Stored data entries
_____

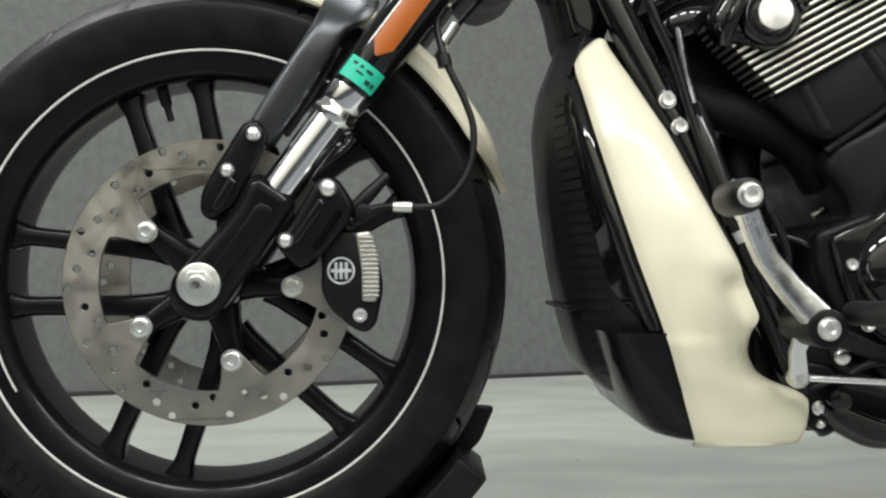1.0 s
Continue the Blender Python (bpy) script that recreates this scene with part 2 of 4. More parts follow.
def tube(pts, r, n=12, fine=6, straight=False):
    """A round bar or hose along points; r may be a list, one for each given point."""
    P = [Vector(p) for p in pts] if straight else curve(pts, fine)
    if isinstance(r, (int, float)):
        R = [r] * len(P)
    else:
        R = list(np.interp(np.linspace(0, len(r) - 1, len(P)), range(len(r)), r))
    verts, faces = [], []
    for (p, u, v), rad in zip(frames(P), R):
        for i in range(n):
            a = 2 * math.pi * i / n
            verts.append(p + (u * math.cos(a) + v * math.sin(a)) * rad)
    for k in range(len(P) - 1):
        for i in range(n):
            j = (i + 1) % n
            faces.append((k * n + i, k * n + j, (k + 1) * n + j, (k + 1) * n + i))
    faces += [tuple(range(n)), tuple(range((len(P) - 1) * n, len(P) * n))]
    return mesh(verts, faces)


def loft(loops, caps=True, closed=True):
    """A skin through loops with equal numbers of points."""
    n = len(loops[0])
    verts = [v for lp in loops for v in lp]
    faces = []
    for k in range(len(loops) - 1):
        for i in range(n if closed else n - 1):
            j = (i + 1) % n
            faces.append((k * n + i, k * n + j, (k + 1) * n + j, (k + 1) * n + i))
    if caps:
        faces += [tuple(range(n)), tuple(range((len(loops) - 1) * n, len(loops) * n))]
    return mesh(verts, faces)


def along(a, b, radii, n=28):
    """A turned body between two points: (share of the way, radius) pairs."""
    a, b = Vector(a), Vector(b)
    prof = [(r, s * (b - a).length) for s, r in radii]
    me = lathe(prof, n=n)
    q = Vector((0, 1, 0)).rotation_difference(b - a)
    me.transform(Matrix.Translation(a) @ q.to_matrix().to_4x4())
    return me


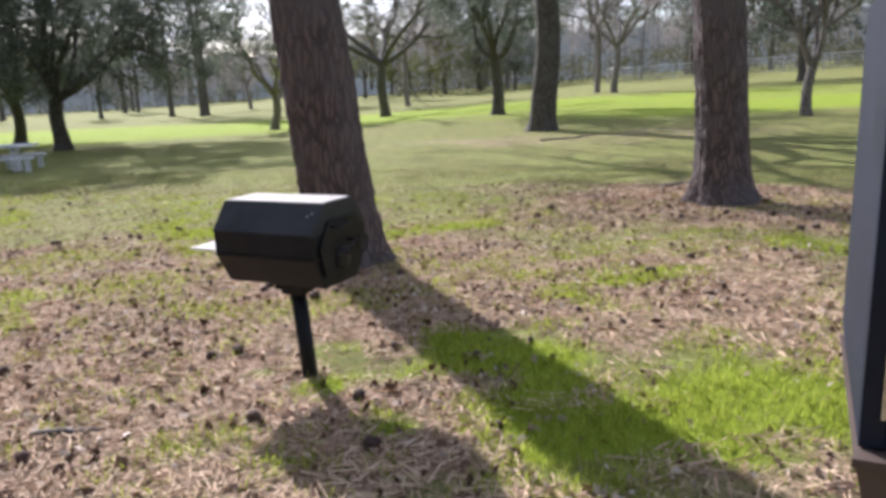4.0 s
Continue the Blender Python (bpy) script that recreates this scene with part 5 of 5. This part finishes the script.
def make_cones():
    """Pine cones: a lathe of ragged scales lying on its side."""
    rng = np.random.default_rng(55)
    meshes = []
    for k in range(3):
        n, rows = 12, []
        prof = ((0.008, -0.045), (0.026, -0.036), (0.036, -0.018), (0.037, 0.0), (0.031, 0.02), (0.020, 0.038), (0.006, 0.052))
        for j, (r, z) in enumerate(prof):
            a = np.linspace(0, 2 * np.pi, n, endpoint=False) + (j % 2) * np.pi / n
            rr = r * (1 + 0.32 * (np.arange(n) % 2)) * rng.uniform(0.85, 1.2, n)
            rows.append(np.stack([z + 0.006 * (np.arange(n) % 2), rr * np.cos(a), rr * np.sin(a) + 0.028], 1))
        i = np.arange(len(rows) - 1)[:, None] * n
        q = np.arange(n)[None, :]
        f = np.stack([i + q, i + (q + 1) % n, i + n + (q + 1) % n, i + n + q], 2).reshape(-1, 4)
        meshes.append(mesh_of("pine_cone", np.vstack(rows), f, M_CONE))
    x, y = scatter(rng, 2600, -10.5, 2.5, 1.4, 9.5, lambda x, y: np.clip(0.16 * litter(x, y) + 0.03, 0, 1) * np.clip(2.2 * wave(x, y, 1.1, 2.0) - 0.5, 0.1, 1))
    for px, py in list(zip(x, y))[:160]:
        s = rng.uniform(0.4, 0.85)
        ob = put("pine_cone", meshes[int(rng.integers(3))], None, "", pose(px, py, gz(px, py) + 0.002, rng.uniform(-15, 15), rng.uniform(-20, 20), rng.uniform(0, 360)) @ Matrix.Scale(s, 4))
        tagged(ob, "dark open pine cone lying in the straw", "pine cone", "pine cones")
    vs, fs, n = [], [], 0
    base_v = np.array([v.co for v in meshes[0].vertices])
    base_f = np.array([p.vertices for p in meshes[0].polygons])
    x, y = scatter(rng, 450, -24, 3, -11, 16, lambda x, y: np.clip(0.24 * litter(x, y) + 0.04, 0, 1))
    for px, py in zip(x, y):
        a, s = rng.uniform(0, 6.28), rng.uniform(0.25, 0.7)
        c, d = math.cos(a) * s, math.sin(a) * s
        vs.append(base_v @ np.array([[c, d, 0], [-d, c, 0], [0, 0, s]]) + np.array([px, py, gz(px, py) + 0.002]))
        fs.append(base_f + n)
        n += len(base_v)
    tagged(put("scattered_cones", mesh_of("scattered_cones", np.vstack(vs), np.vstack(fs), M_CONE)), "dark pine cones scattered over the lawn", "pine cones", kind="stuff")
    # a few crumbs on the slab
    for px, py in ((-8.75, -4.55), (-8.35, -5.35), (-8.0, -6.3), (-9.2, -1.4), (-8.9, 0.1), (-7.6, -5.2)):
        ob = put("slab_debris", meshes[1], None, "", pose(px, py, 0.0, 0, 0, 70 * px) @ Matrix.Scale(0.32, 4))
        tagged(ob, "bit of dark cone lying on the slab", "debris", "slab debris")


make_cones()


def make_sticks():
    rng = np.random.default_rng(8)
    for x, y, a, L in ((-3.6, 2.75, 20, 0.35), (-4.4, 19.2, 10, 1.4), (-3.5, 19.6, 40, 0.9), (-1.1, 10.8, 30, 0.6), (-5.2, 2.6, 80, 0.3), (-6.3, 3.3, 150, 0.4)):
        p = [(x + math.cos(radians(a)) * L * s, y + math.sin(radians(a)) * L * s, gz(x, y) + 0.012 + 0.03 * math.sin(3 * s) * L + 0.004 * rng.standard_normal()) for s in np.linspace(0, 1, 8)]
        v, f = tube(p, np.linspace(0.012, 0.005, 8) * (1 + L), 6)
        tagged(put("fallen_branch", mesh_of("fallen_branch", v, f, M_BARE_BARK, True)), "dry fallen branch on the ground", "branch", "fallen branches")


make_sticks()
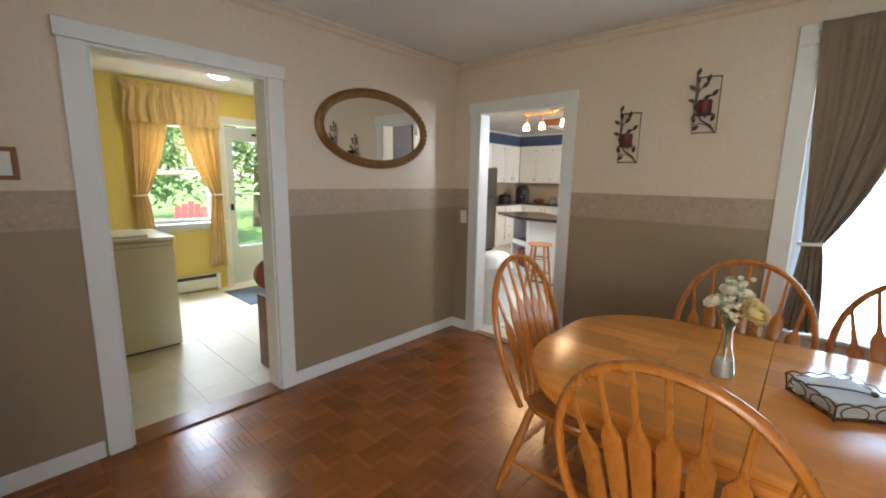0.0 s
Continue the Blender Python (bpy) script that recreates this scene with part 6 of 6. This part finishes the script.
# ---- floor pieces, last ----
def parquet():
    """Finger-block parquet: squares of five strips, laid at right angles to their neighbours."""
    side, gap = 0.152, 0.0006
    floor = thing("floor_parquet", "reddish-brown finger-block parquet floor, worn gloss finish", "floor", kind="structure")
    n = 5
    rnd = random.Random(17)
    wv = (side - gap) / n

    def strips(bm, cx, cy, turn, lift):
        for i in range(n):
            a0 = -side / 2 + gap / 2 + i * wv + 0.00015
            a1 = a0 + wv - 0.0003
            b0, b1 = -side / 2 + gap / 2, side / 2 - gap / 2
            x0, x1, y0, y1 = (a0, a1, b0, b1) if turn else (b0, b1, a0, a1)
            x0, x1 = max(cx + x0, W), min(cx + x1, E)
            y0, y1 = max(cy + y0, S), min(cy + y1, N)
            if x1 - x0 > 0.002 and y1 - y0 > 0.002:
                z = lift + -0.0008 + rnd.uniform(-0.0001, 0.0)
                e, k = 0.0003, 0.5
                lo = [bm.verts.new(p) for p in ((x0, y0, -0.008), (x1, y0, -0.008), (x1, y1, -0.008), (x0, y1, -0.008))]
                tx, ty = rnd.uniform(-0.004, 0.004), rnd.uniform(-0.004, 0.004)
                mx, my = (x0 + x1) / 2, (y0 + y1) / 2
                hi = [bm.verts.new((px, py, z + tx * (px - mx) * k + ty * (py - my) * 0.5)) for px, py in ((x0 + e, y0 + e), (x1 - e, y0 + e), (x1 - e, y1 - e), (x0 + e, y1 - e))]
                md = [bm.verts.new((v.co.x, v.co.y, -0.0013)) for v in lo]
                bm.faces.new(hi)
                for k in range(4):
                    bm.faces.new((lo[k], lo[(k + 1) % 4], md[(k + 1) % 4], md[k]))
                    bm.faces.new((md[k], md[(k + 1) % 4], hi[(k + 1) % 4], hi[k]))

    blocks = {0: [], 1: []}
    for turn in (0, 1):
        for _ in range(6):
            bm = bmesh.new()
            strips(bm, 0, 0, turn, 0.0)
            blocks[turn].append(mesh_of("parquet_block", bm, M_PARQUET))
    rest = bmesh.new()
    made = 0
    nx, ny = int((E - W) / side) + 1, int((N - S) / side) + 1
    for i in range(nx):
        for j in range(ny):
            cx, cy = W + (i + 0.5) * side, N - (j + 0.5) * side
            turn = (i + j) % 2
            whole = cx + side / 2 <= E and cy - side / 2 >= S
            if whole and cx < 0.15 and 0.62 < cy and made < 290:
                ob = new("parquet_block", rnd.choice(blocks[turn]))
                ob.location = (cx, cy, 0)
                ob.parent = floor
                made += 1
            else:
                strips(rest, cx, cy, turn, 0.0)
    ob = part("parquet_rest", rest, M_PARQUET, floor)
    tagged(ob, kind="stuff")


parquet()


def laundry_tiles():
    floor = thing("floor_laundry", "cream square vinyl tiles on the laundry floor", "floor", kind="structure")
    side = 0.305
    tile = mesh_of("tile", rbox(-side / 2 + 0.0006, side / 2 - 0.0006, -side / 2 + 0.0006, side / 2 - 0.0006, -0.004, 0.0, 0.0008, 1), M_LFLOOR)
    for i in range(10):
        for j in range(12):
            x, y = W - 0.07 - (i + 0.5) * side, S + (j + 0.5) * side
            ob = new("tile", tile)
            ob.location = (x, y, 0)
            ob.parent = floor


laundry_tiles()
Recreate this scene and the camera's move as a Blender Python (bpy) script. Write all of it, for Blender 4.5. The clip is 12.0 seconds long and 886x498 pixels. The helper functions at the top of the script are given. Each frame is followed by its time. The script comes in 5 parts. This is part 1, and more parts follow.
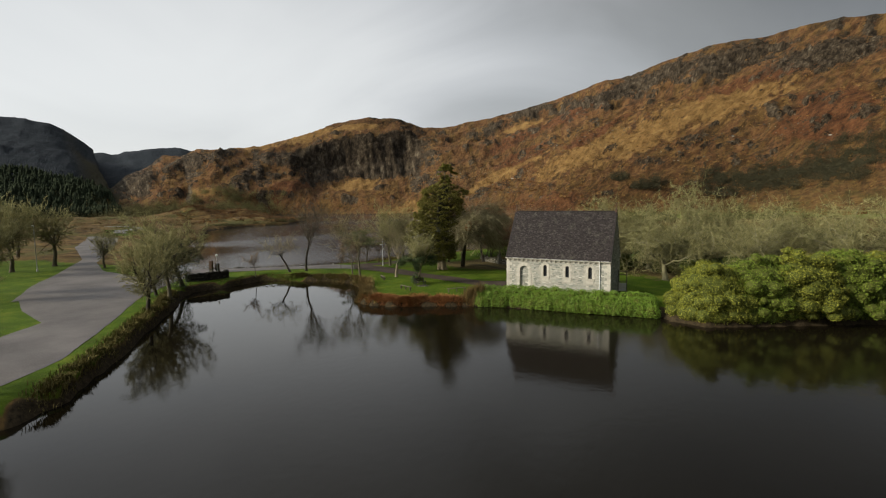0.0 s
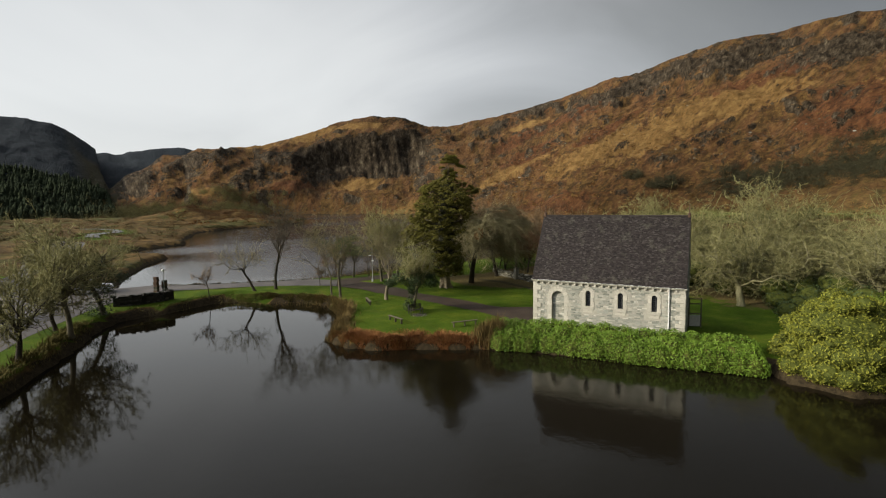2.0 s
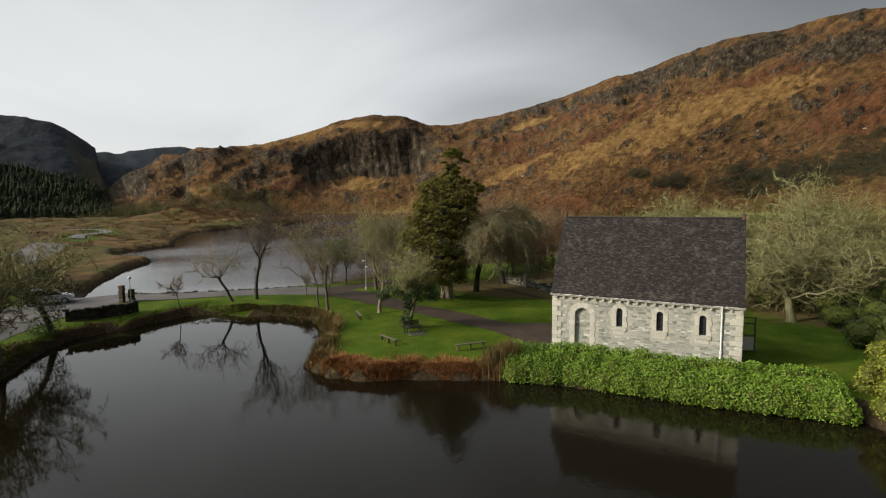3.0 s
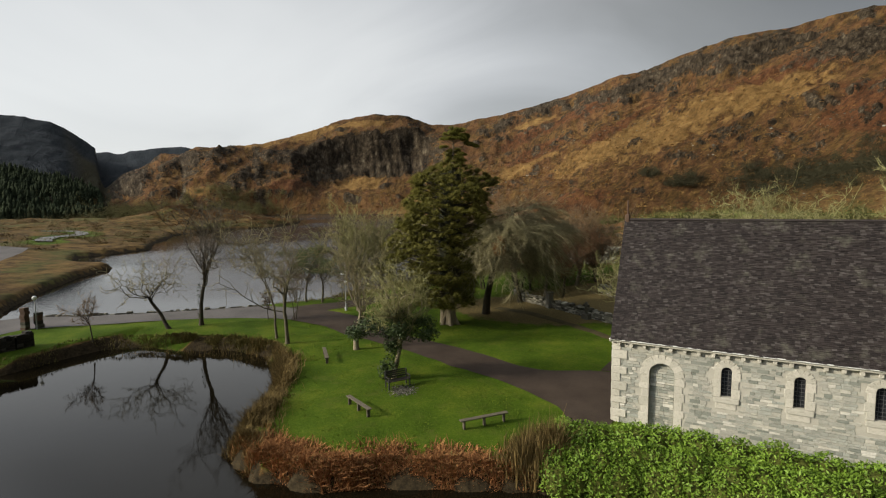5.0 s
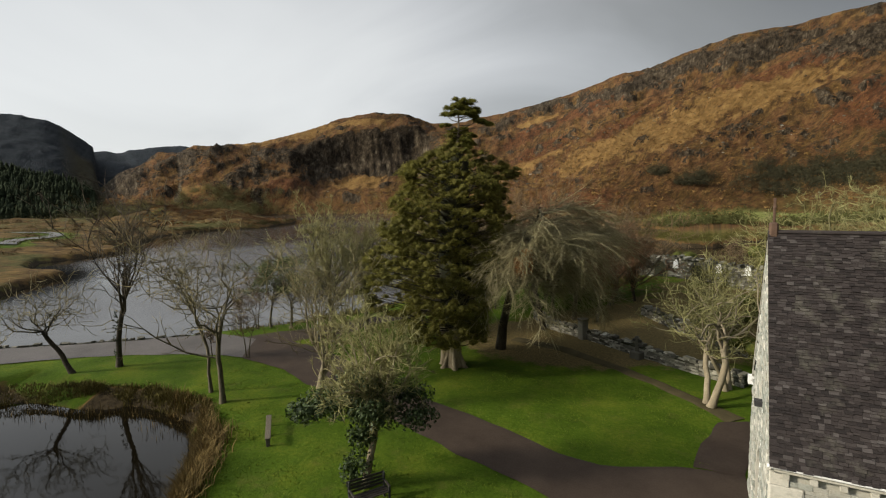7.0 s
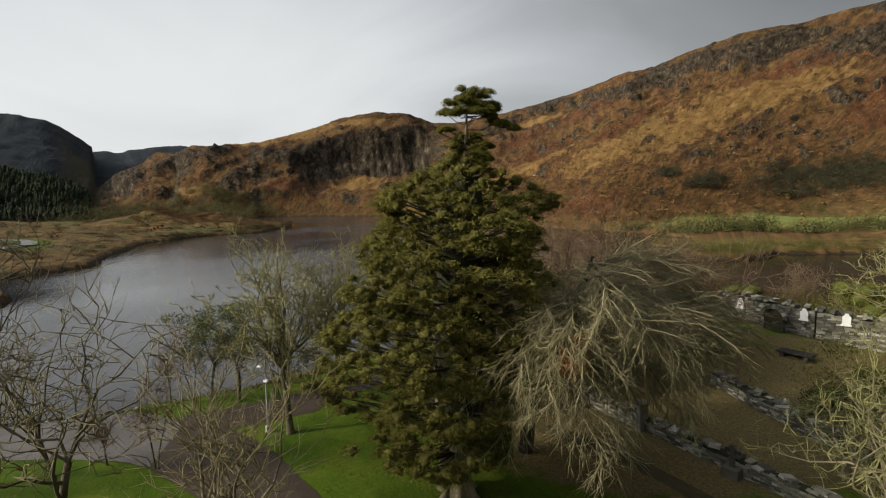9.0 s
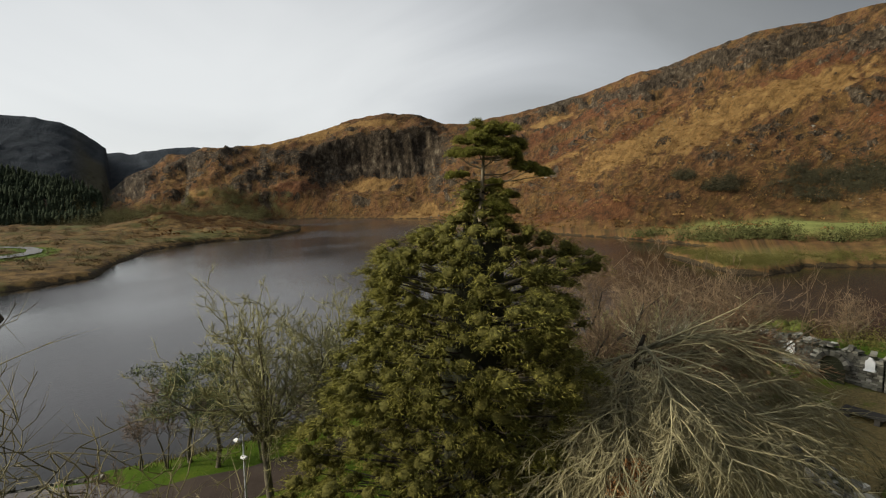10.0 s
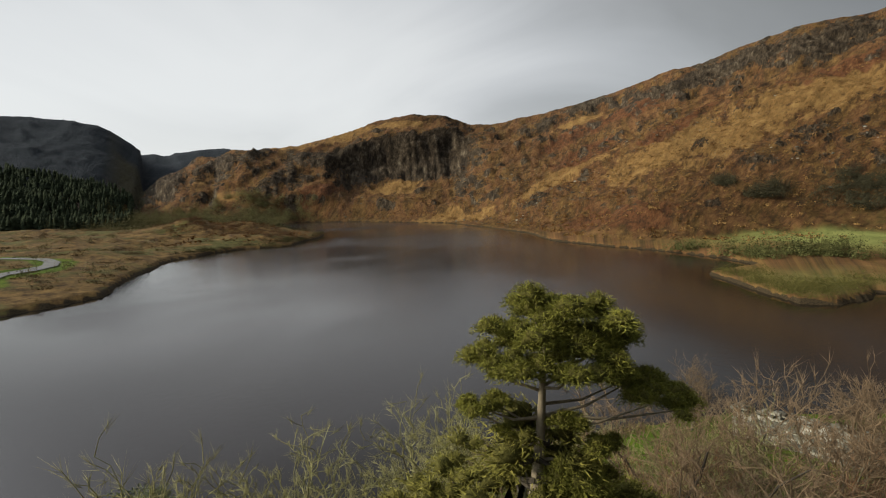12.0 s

_____

DIRECTIONS FOR THIS TASK
Write out every line of the data that holds the word "finishes".

EXPECTED ANSWER
Continue the Blender Python (bpy) script that recreates this scene with part 5 of 5. This part finishes the script.
Continue the Blender Python (bpy) script that recreates this scene with part 6 of 6. This part finishes the script.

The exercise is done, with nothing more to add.